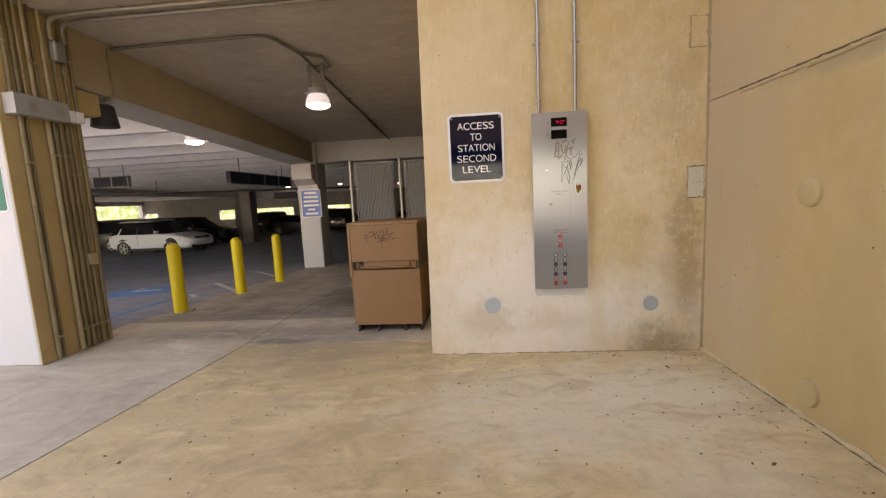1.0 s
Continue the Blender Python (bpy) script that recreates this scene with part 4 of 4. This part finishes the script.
# conduits under the ceiling
for k, (y, x0) in enumerate(((5.12, -4.45), (5.26, -4.42))):
    c = thing("conduit", "long conduit fixed under the ceiling slab", "conduit", (0, 0, 0), "ceiling conduits")
    z = slab_z(y) - 0.035
    part("pipe", bm_tube(curved([(CX + 0.04, y + 0.02, 3.42), (CX + 0.05, y, z - 0.02), (x0 + 0.3, y, z), (-0.55, y + 0.01, z)], 0.16), 0.022, 12), conduit_grey, c, smooth=True)
    for x in (-3.6, -2.6, -1.6):
        part("strap", bm_box(0.03, 0.08, 0.02, (x, y, z + 0.018), 0.003), conduit_tan, c)
run = thing("conduit", "dark dusty conduit feeding the ceiling lamp", "conduit", (0, 0, 0), "ceiling conduits")
LX, LY = -2.25, 6.955
part("pipe", bm_tube(curved([(-4.52, 5.95, slab_z(5.95) - 0.03), (-2.45, 5.92, slab_z(5.92) - 0.03), (LX - 0.03, 6.5, slab_z(6.5) - 0.03), (LX, 12.18, slab_z(12.18) - 0.03)], 0.14), 0.019, 10), conduit_dark, run, smooth=True)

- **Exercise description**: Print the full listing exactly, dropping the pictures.

- **Response below**:
1.0 s
Continue the Blender Python (bpy) script that recreates this scene with part 4 of 4. This part finishes the script.
# conduits under the ceiling
for k, (y, x0) in enumerate(((5.12, -4.45), (5.26, -4.42))):
    c = thing("conduit", "long conduit fixed under the ceiling slab", "conduit", (0, 0, 0), "ceiling conduits")
    z = slab_z(y) - 0.035
    part("pipe", bm_tube(curved([(CX + 0.04, y + 0.02, 3.42), (CX + 0.05, y, z - 0.02), (x0 + 0.3, y, z), (-0.55, y + 0.01, z)], 0.16), 0.022, 12), conduit_grey, c, smooth=True)
    for x in (-3.6, -2.6, -1.6):
        part("strap", bm_box(0.03, 0.08, 0.02, (x, y, z + 0.018), 0.003), conduit_tan, c)
run = thing("conduit", "dark dusty conduit feeding the ceiling lamp", "conduit", (0, 0, 0), "ceiling conduits")
LX, LY = -2.25, 6.955
part("pipe", bm_tube(curved([(-4.52, 5.95, slab_z(5.95) - 0.03), (-2.45, 5.92, slab_z(5.92) - 0.03), (LX - 0.03, 6.5, slab_z(6.5) - 0.03), (LX, 12.18, slab_z(12.18) - 0.03)], 0.14), 0.019, 10), conduit_dark, run, smooth=True)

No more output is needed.